A decentralized energy management system based on multi-objective optimization

The global shift to clean energy is transforming how energy is produced and consumed, driven by the need to reduce carbon emissions and reliance on fossil fuels. This transition is accelerating the electrification of sectors such as transportation and heating, increasing the integration of renewable energy sources and stressing the electricity grid due to the mismatch between renewable supply and fluctuating demand. As a result, traditional centralized grids are evolving into decentralized networks with bidirectional energy flows, supported by adaptive management solutions like demand-side management and smart devices.

A key development in this transition is the rise of Energy Communities (ECs) and Energy Management Systems (EMSs).
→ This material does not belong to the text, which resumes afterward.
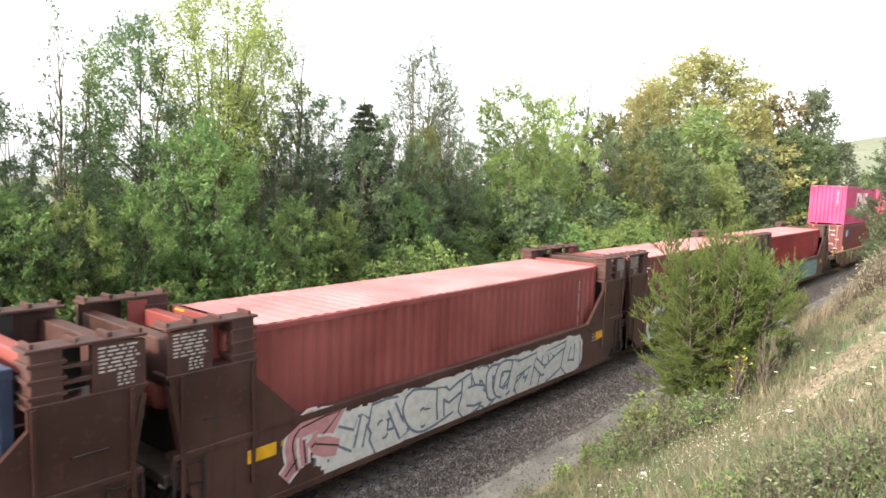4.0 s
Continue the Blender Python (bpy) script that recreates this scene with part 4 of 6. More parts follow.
def platform_end(car, x, d, m, post_m, brake, plen=2.0, plate_m=None, broad=False):
    """The free end of a wagon: a centre sill over its truck, a running board across the end, posts, steps, brake gear and coupler. d: which way it points; broad: decked over its whole width."""
    plate_m = plate_m or M["deck_dark"]
    r = lambda a, b: sorted((a, b))
    half = 1.38 if broad or plen <= 1.6 else 0.58
    part("platform", Geo().chamfered(*r(x, x + d * plen), -half, half, 1.26, 1.36, 0.02), plate_m, car, "dusty steel end platform")
    part("platform_sill", Geo().chamfered(*r(x, x + d * plen), -0.36, 0.36, 0.85, 1.26, 0.02), plate_m, car)
    part("end_sill", Geo().chamfered(*r(x + d * (plen - 0.1), x + d * (plen + 0.06)), -1.42, 1.42, 1.06, 1.34, 0.02), plate_m, car)
    if half < 1:
        part("running_board", Geo().chamfered(*r(x + d * (plen - 0.62), x + d * (plen - 0.11)), -1.40, 1.40, 1.30, 1.37, 0.015), M["deck"], car, "dusty running board")
        part("cross_beam", Geo().chamfered(*r(x + d * 0.35, x + d * 0.62), -1.30, 1.30, 1.05, 1.25, 0.02), plate_m, car)
        for dx, y, q in ((0.25, 0.25, 0.42), (0.62, -0.35, 0.30), (-0.55, 0.1, 0.46), (-0.95, -0.4, 0.28)):
            part("cover_plate", Geo().tube([(x + d * dx, y, 1.37), (x + d * dx, y, 1.42), (x + d * dx, y, 1.45)], [q, q, q * 0.8], 14), M["deck"], car, "round dusty cover plate")
        part("brake_rod", Geo().tube([(x + d * 0.1, -0.95, 0.98), (x + d * (plen - 0.2), -0.85, 1.02)], 0.035, 6), M["iron"], car)
        part("brake_beam", Geo().chamfered(*r(x + d * 0.8, x + d * 0.95), -1.1, 1.1, 0.88, 1.0, 0.02), M["iron"], car)
        part("valve_box", Geo().chamfered(*r(x + d * 0.55, x + d * 0.95), -1.10, -0.72, 1.05, 1.42, 0.03), M["iron"], car, "dark valve box")
    for sy in (-1, 1):
        for k in (0.25, plen - 0.15) if broad else (plen - 0.15, plen - 0.58) if plen > 1 else (plen - 0.1,):
            handrail(car, x + d * k, sy * 1.33, 1.30, 2.28 if broad and plen > 2.2 else 1.9, post_m)
        sx = x + d * (plen - 0.45)
        part("step", Geo().box(sx - 0.25, sx + 0.25, *r(sy * 1.22, sy * 1.44), 0.42, 0.46).box(sx - 0.25, sx - 0.21, *r(sy * 1.38, sy * 1.42), 0.42, 1.3).box(sx + 0.21, sx + 0.25, *r(sy * 1.38, sy * 1.42), 0.42, 1.3), M["steel"], car, "steel sill step")
    for k in range(int(plen / 0.36) if half > 1 else 0):
        part("tread", Geo().chamfered(*r(x + d * (0.14 + 0.36 * k), x + d * (0.30 + 0.36 * k)), -1.30, 1.30, 1.36, 1.378, 0.005), plate_m, car)
    if plen > 1:
        for sy in (-1, 1):
            part("pipe", Geo().tube([(x + d * 0.1, sy * 0.45, 1.42), (x + d * 0.8, sy * 0.48, 1.44), (x + d * (plen - 0.3), sy * 0.35, 1.42), (x + d * plen, sy * 0.4, 1.2)], 0.03, 6), M["iron"], car, "dark brake pipe")
        part("junction_box", Geo().chamfered(x + d * 0.95 - 0.22, x + d * 0.95 + 0.22, 0.12, 0.52, 1.36, 1.62, 0.02), M["iron"], car, "dark valve box")
        part("lever", Geo().chamfered(x + d * 1.2 - 0.05, x + d * 1.2 + 0.05, -0.5, -0.42, 1.36, 1.85, 0.01), M["iron"], car)
    if brake:
        part("air_reservoir", Geo().tube([(x + d * 0.7, -0.75, 1.62), (x + d * 0.7, -0.70, 1.62), (x + d * 0.7, 0.35, 1.62), (x + d * 0.7, 0.4, 1.62)], [0.12, 0.22, 0.22, 0.12], 12).mesh("air_reservoir", True), M["deck"], car, "dusty air brake reservoir")
        part("brake_stand", Geo().chamfered(x + d * 1.35 - 0.12, x + d * 1.35 + 0.12, 0.15, 0.45, 1.36, 2.15, 0.02), M["deck_dark"], car)
        part("brake_wheel", Geo().tube([(x + d * 1.55 + 0.0, 0.3 + 0.27 * math.cos(k * 0.524), 2.0 + 0.27 * math.sin(k * 0.524)) for k in range(13)], 0.022, 6).box(x + d * 1.55 - 0.012, x + d * 1.55 + 0.012, 0.04, 0.56, 1.985, 2.015).box(x + d * 1.55 - 0.012, x + d * 1.55 + 0.012, 0.285, 0.315, 1.74, 2.26), M["iron"], car, "iron hand brake wheel")
    coupler(car, x + d * plen, d)
    truck(car, x + d * (plen - 1.25))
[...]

ECs allow households, businesses, and institutions to collaborate within local energy systems, while EMSs coordinate resources like solar panels, batteries, and flexible loads. This thesis introduces a decentralized EMS framework designed for future ECs, leveraging multi-objective optimization to efficiently manage distributed energy resources (DERs) and flexible assets. The approach models both physical and cyber layers of energy systems, enabling real-time data exchange and decentralized control.

The thesis first presents a Multi-Objective Energy Management System (MOEMS) that uses advanced optimization to balance cost, emissions, and grid stability, with a centralized controller adapting to user preferences. Building on MOEMS, a Decentralized Multi-Objective EMS (DMOEMS) distributes decision-making among local controllers, enhancing scalability and resilience. DMOEMS integrates conflicting objectives, cost, emissions, PV curtailment, self-consumption, congestion, and voltage management, using user-defined weights, with controllers optimizing local assets while the EC controller coordinates aggregated profiles.
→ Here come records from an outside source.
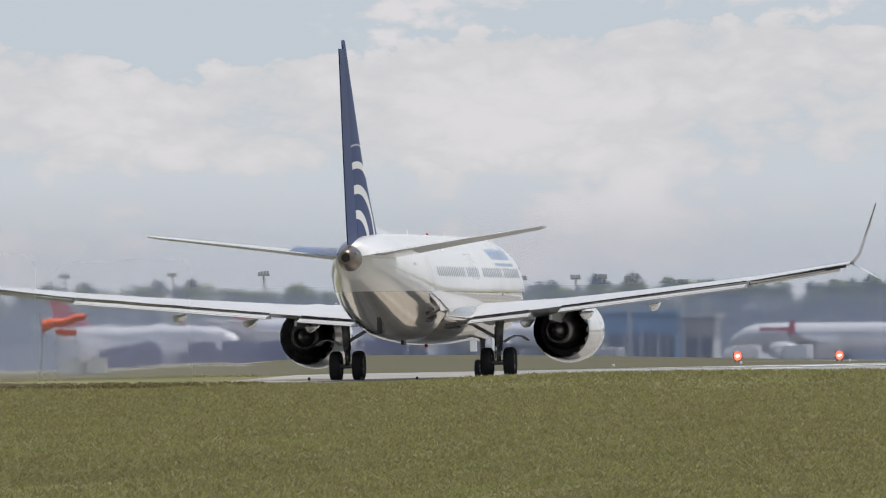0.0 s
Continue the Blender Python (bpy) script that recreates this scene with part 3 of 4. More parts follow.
    part("beacon", loft([ring(0, 2.0 + dy, 5.42, r, r * 1.4, 12) for dy, r in ((0.10, 0.02), (0.05, 0.05), (-0.05, 0.05), (-0.10, 0.02))]), LENS_RED, body, "red beacon lens", True)
    part("beacon", loft([ring(0, 1.0 + dy, 1.27, r, r * 1.4, 12) for dy, r in ((0.10, 0.02), (0.05, 0.06), (-0.05, 0.06), (-0.10, 0.02))]), LENS_RED, body, "red beacon lens", True)
    for y, z, w in ((-11.2, 1.88, 0.1), (-5.2, 1.46, 0.06)):
        part("tail_skid" if w > 0.08 else "drain_mast", box(bmesh.new(), -w, w, y - 0.35, y + 0.3, z - 0.16, z + 0.25, 0.03), DARK_METAL, body)
    part("outflow_vent", box(bmesh.new(), 1.02, 1.16, -9.9, -9.4, 2.28, 2.5, 0.02), DARK_METAL, body, "dark vent in the belly")

    # wings
    sec = ((1.2, 7.6, -1.9, 2.18, 0.66), (2.2, 6.75, -1.85, 2.27, 0.64), (5.2, 4.25, -1.75, 2.57, 0.60), (9.0, 2.15, -2.42, 2.95, 0.58), (13.0, -0.05, -3.12, 3.40, 0.56), (16.5, -2.15, -3.80, 3.90, 0.55))
    for s in (-1, 1):
        w = part("wing", loft([foil(s * x, le, te, z, t) for x, le, te, z, t in sec]), GREY_PAINT, root, "swept pale grey wing", False)
        # split winglet: one blade up, one down
        up = [foil(s * x, le, te, z, 0.45, (s * -0.92, 0, 0.38)) for x, le, te, z in ((16.5, -2.2, -3.80, 3.90), (16.82, -2.75, -3.95, 4.20), (17.30, -3.6, -4.4, 5.3), (17.62, -4.3, -4.72, 6.10))]
        # bluish blades, kept dark to put the right one's shade into the colour
        part("winglet_blade", loft(up), BLUE, w, "upright dark blue winglet blade")
        dn = [foil(s * x, le, te, z, 0.45, (s * 0.6, 0, 0.8)) for x, le, te, z in ((16.54, -2.6, -3.8, 3.89), (17.05, -3.2, -4.0, 3.63), (17.72, -3.95, -4.35, 3.29))]
        part("winglet_blade", loft(dn), WHITE, w, "white downward winglet blade")
        # flaps, lowered a little, and aileron with dark gaps before them
        for x0, x1, y0, y1, z0, z1, c, nm in ((2.1, 4.35, -1.55, -1.6, 2.19, 2.40, 1.30, "flap"), (5.5, 12.6, -1.62, -2.85, 2.54, 3.27, 1.10, "flap"), (12.75, 16.1, -2.72, -3.36, 3.33, 3.78, 0.55, "aileron")):
            dr = 0.10 if nm == "flap" else 0.03
            q = []
            for k in range(5):
                u = k / 4
                x, y, z = x0 + (x1 - x0) * u, y0 + (y1 - y0) * u, z0 + (z1 - z0) * u
                cc = c * (1 - 0.25 * u)
                q.append([(s * x, y + 0.1, z + 0.02), (s * x, y - cc * 0.4, z + 0.0 - dr * 0.25), (s * x, y - cc, z - dr), (s * x, y - cc * 0.98, z - dr - 0.03), (s * x, y - cc * 0.4, z - 0.14 - dr * 0.2), (s * x, y + 0.1, z - 0.16)])
            part(nm, loft(q), FLAP_GREY, w, "lowered pale flap" if nm == "flap" else "")
            if nm == "flap":
                q2 = [[(a + Vector((0, -0.75 * c * (1 - 0.25 * k / 4), -dr - 0.05))) for a in [Vector(p) * 1.0 for p in q[k]]] for k in range(5)]
                q2 = [[Vector((p.x, q[k][0][1] - 0.85 * c * (1 - 0.25 * k / 4) + (p.y - q[k][0][1] + 0.75 * c * (1 - 0.25 * k / 4)) * 0.42, q[k][2][2] + 0.02 + (p.z - (q[k][0][2] - dr - 0.05)) * 0.55)) for p in q2[k]] for k in range(5)]
                part("flap", loft(q2), FLAP_GREY, w, "aft flap panel hanging lower")
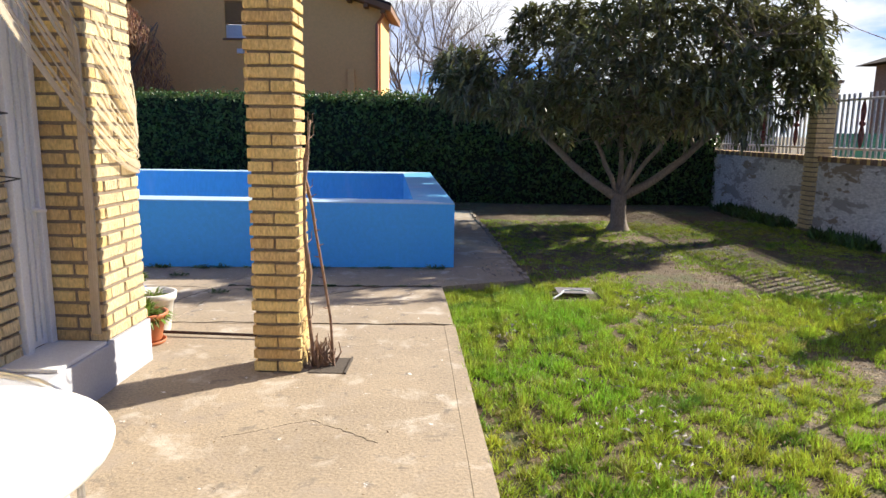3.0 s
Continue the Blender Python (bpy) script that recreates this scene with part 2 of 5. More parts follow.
SUCCULENT = material("succulent_leaf", (0.20, 0.225, 0.20), 0.55, bump=0, per_piece=0.3, island=True)
RED_SUCCULENT = material("reddish_succulent", (0.42, 0.16, 0.075), 0.5, other=(0.36, 0.22, 0.09), scale=9, bump=0, per_piece=0.35, island=True, translucent=0.2)
TERRACOTTA = material("terracotta_plastic", (0.50, 0.165, 0.065), 0.5, other=(0.44, 0.14, 0.055), scale=6, fine=40, bump=0.05, fine_mix=0.12)
BLACK = material("black_plastic", (0.030, 0.031, 0.035), 0.5, scale=6, fine=40, bump=0.03)
BLUE_POT = material("blue_plastic", (0.03, 0.12, 0.42), 0.4, bump=0.02, fine_mix=0.1)
PLASTIC = material("white_plastic", (0.80, 0.77, 0.70), 0.4, other=(0.74, 0.70, 0.62), scale=5, fine=30, bump=0.02, fine_mix=0.06)
ALU = material("brushed_aluminium", (0.72, 0.72, 0.73), 0.28, 0.95, scale=8, fine=60, bump=0.03, fine_mix=0.1)
COPPER = material("weathered_flue", (0.23, 0.15, 0.105), 0.38, 0.75, other=(0.36, 0.30, 0.24), scale=6, fine=40, bump=0.08, amount=0.9)
RUST = material("rusty_iron", (0.075, 0.04, 0.03), 0.8, fine=60, bump=0.3)
IRON = material("black_iron", (0.022, 0.02, 0.02), 0.6, fine=60)
RED_IRON = material("dark_red_iron", (0.16, 0.035, 0.035), 0.6, fine=60)
FENCE_PAINT = material("chalky_white_paint", (0.70, 0.68, 0.66), 0.7, fine=40, bump=0.1)
GREEN_NET = material("green_screen", (0.04, 0.24, 0.16), 0.7, fine=20, bump=0)
WALL_OLD = material("flaking_white_wall", (0.78, 0.76, 0.72), 0.95, other=(0.62, 0.59, 0.55), scale=1.2, fine=22, bump=0.2, stretch=(0.6, 0.6, 1.7),
                    spots=(((0.36, 0.33, 0.30), 1.3, 0.54, 0.57), ((0.30, 0.235, 0.17), 2.1, 0.58, 0.60), ((0.16, 0.14, 0.11), 4.5, 0.62, 0.68)))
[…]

Simulation studies in real-world settings, including the Aardehuizen community and KEZO research lab, demonstrate the adaptability of MOEMS and DMOEMS. MOEMS achieves up to 22% annual electricity cost savings and 37% CO2 reduction compared to traditional EMSs. DMOEMS further improves CO2 emissions, cost savings, PV curtailment, and computational efficiency, while fostering user engagement and satisfaction. The frameworks enable effective integration of communal assets, mitigating grid congestion and stabilizing voltage profiles.